Crimscote is a tiny hamlet of houses and a farm and along with Whitchurch and Wimpstone is now in the parish of Preston on Stour.
Alderminster is a beautiful small village and sits on the edge of the River Stour. The village is divided by the A3400, the through route between Stratford upon Avon and Shipston on Stour and was a part of Worcestershire until 1931, when it transferred to Warwickshire.
The track of the derelict horse-drawn tramway from Stratford upon Avon to Moreton in the Marsh, one of the earliest lines in England, passes through the village by the roadside.
Prior to the 1300’s the main part of the village was thought to be at the top of the hill to the north-east, but in 1348 the Black Death wiped out most of the inhabitants, and those remaining decided to group their homes near the church.
During the English Civil War in 1642, troops belonging to Cromwell were stationed in the village before the Battle of Edgehill.
At the heart of the village is the parish church of St. Mary and Holy Cross, parts of which are nearly 1000 years old. The churchyard that surrounds this pretty 12th century church is managed by Warwickshire Wildlife Trust and is a sanctuary for
wild flowers, animals and wildlife. There is an interesting and informative display documenting this diversity in the porch of the church.
Many of the houses in Alderminster date back to around the 1820’s and were originally built for workers on the nearby Alscot Estate and a few are Georgian in style. Some 17th century half timbered cottages still remain on the east side of the main road, and on the same side, at the south end of the village, are two fine 18th century brick built tithe barns with tiled roofs.

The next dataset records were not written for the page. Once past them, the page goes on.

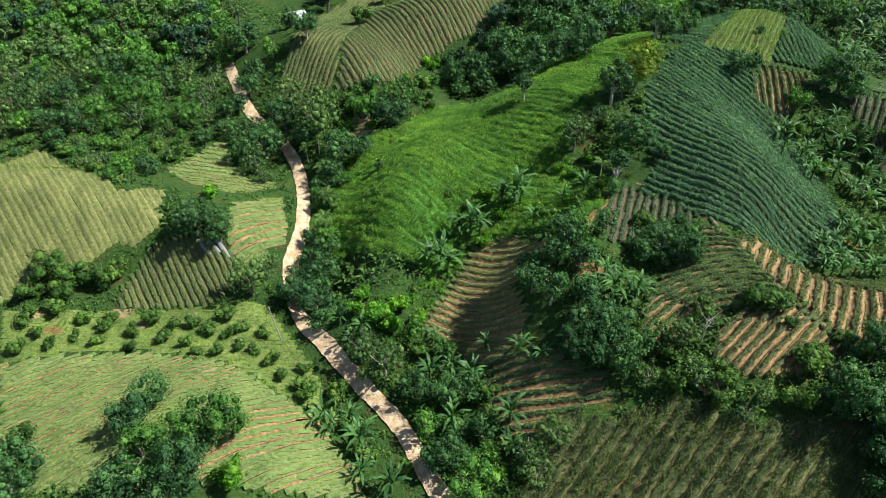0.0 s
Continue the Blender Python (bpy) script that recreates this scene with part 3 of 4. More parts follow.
def trunk_set(seed, limbs=5, thick=0.075, crown_at=0.75):
    rnd = random.Random(seed)
    bend = rnd.uniform(-0.1, 0.1)
    pieces = [tube([(0, 0, -0.12), (bend * 0.3, 0, 0.2), (bend, 0.05, 0.5), (bend * 0.8, 0.08, crown_at + 0.25)], [thick * 1.35, thick, thick * 0.8, thick * 0.4])]
    for k in range(limbs):
        a, z = 2 * math.pi * k / limbs + rnd.uniform(-0.4, 0.4), rnd.uniform(0.3, 0.7)
        r, t = rnd.uniform(0.4, 0.65), rnd.uniform(0.85, 1.3)
        pieces.append(tube([(bend * z, 0.03, z), (math.cos(a) * r * 0.5, math.sin(a) * r * 0.5, (z + t) / 2), (math.cos(a) * r, math.sin(a) * r, t)],
                           [thick * 0.5, thick * 0.32, thick * 0.1], 5))
    return joined(pieces)


# clumps, leaf size, leaves (for small and large trees), squash, reach, lowest and highest clump, dense inside
SHAPES = {
    "d": (20, (0.08, 0.045), (850, 2500), 0.82, 0.7, 0.5, 1.42, 0.5), "g": (18, (0.08, 0.046), (850, 2000), 0.8, 0.7, 0.45, 1.4, 0.5),
    "o": (22, (0.07, 0.038), (750, 1900), 0.85, 0.76, 0.45, 1.5, 0.36), "y": (26, (0.07, 0.038), (1300, 3200), 0.8, 0.74, 0.3, 1.6, 0.36),
    "l": (10, (0.1, 0.07), (650, 1200), 0.75, 0.62, 0.25, 0.95, 0.8), "s": (12, (0.1, 0.065), (560, 1100), 0.75, 0.7, 0.2, 0.9, 0.78),
    "m": (30, (0.08, 0.042), (1100, 2600), 0.8, 0.82, 0.85, 1.75, 0.36),
}
TREE_WORDS = {
    "d": ("broadleaf_tree", "broadleaf tree", "dark green rounded broadleaf tree standing among the fields"),
    "g": ("green_tree", "broadleaf tree", "bright green leafy tree with a full rounded crown"),
    "o": ("feathery_tree", "broadleaf tree", "grey-green feathery tree with an open crown"),
    "y": ("yellow_tree", "broadleaf tree", "tall yellow-green tree on the ridge between the fields"),
    "l": ("lime_bush", "bush", "lime green leafy bush growing from weeds"),
    "s": ("shrub", "shrub", "low green shrub growing in weedy grass"),
    "m": ("bamboo_clump", "bamboo", "tall pale green bamboo clump with arching plumes"),
}
CROWNS, TRUNKS, TREES = {}, {}, []
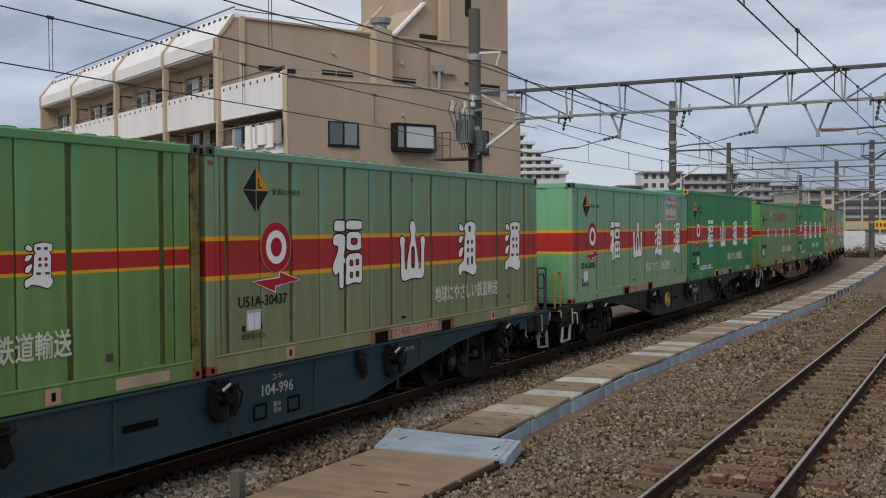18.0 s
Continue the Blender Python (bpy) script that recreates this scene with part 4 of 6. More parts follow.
sign = thing("yellow_sign", "long yellow sign board with dark red bars of lettering", "sign", m=pose(-23.1, 212.9, BED, 0, 0, 27))
part("board", Shape().box(5.1, 13.4, 0, 0.2, 1.9, 3.65, 0.03), M_YELLOW, sign)
part("faded_board", Shape().box(0.0, 5.09, 0, 0.2, 1.9, 3.5, 0.03), M_YELLOWPALE, sign, "weathered pale yellow board")
for k in range(9):
    part("lettering_bar", Shape().box(5.5 + k * 0.72, 5.9 + k * 0.72, -0.03, -0.005, 2.4, 3.15), M_CASTREDFAR, sign)
for k in range(5):
    part("lettering_bar", Shape().box(0.4 + k * 0.9, 0.95 + k * 0.9, -0.03, -0.005, 2.4, 3.1), M_FARBROWN, sign)
for x in (0.5, 5.0, 9.0, 13.0):
    part("leg", Shape().box(x, x + 0.2, 0.2, 0.4, -0.1, 3.4), M_FARWALL, sign)


# ---- the goods train ----
M_TEXTWHITE = plain("white_lettering", (0.87, 0.85, 0.83), 0.6, vary=0.06, bump=0)
M_TEXTDARK = plain("dark_lettering", (0.012, 0.016, 0.013), 0.7, vary=0.1, bump=0, gloss=0.15)
M_TEXTRED = plain("red_lettering", (0.40, 0.018, 0.024), 0.6, vary=0.15, bump=0, gloss=0.14)
M_TEXTMARK = plain("dull_dark_lettering", (0.025, 0.045, 0.030), 0.7, vary=0.2, bump=0, gloss=0.1)
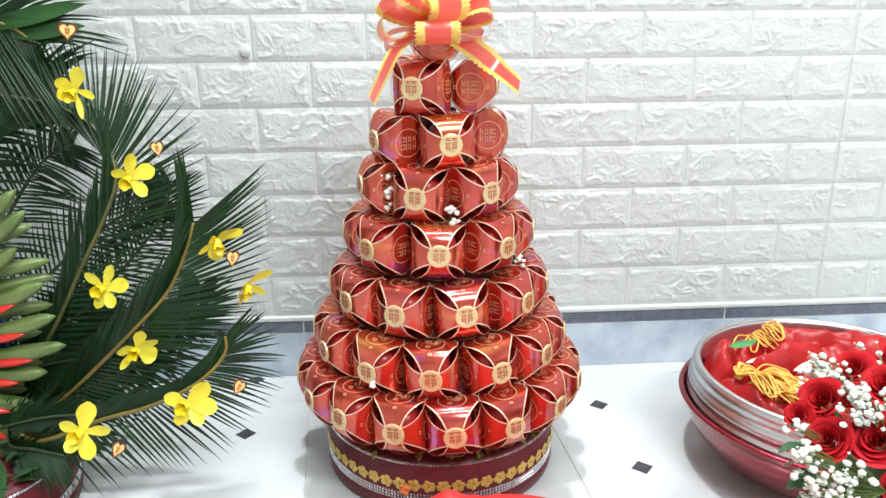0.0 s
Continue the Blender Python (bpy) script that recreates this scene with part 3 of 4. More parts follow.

During the 1870’s a local landowner built 24 houses, the school and schoolhouse in the village. The school opened in 1872 and was used until 1971, when it duly closed. These buildings (now private dwellings) can be found at the end of the Old Shipston Road and near to the church.
An ex-Army hut was used as a Village Hall but in 1962 a new building was erected in New Road for community use and for visitor parking.
Alderminster has a public house called The Bell and is an 18th century coaching house and is now a part of the Alscot Estate.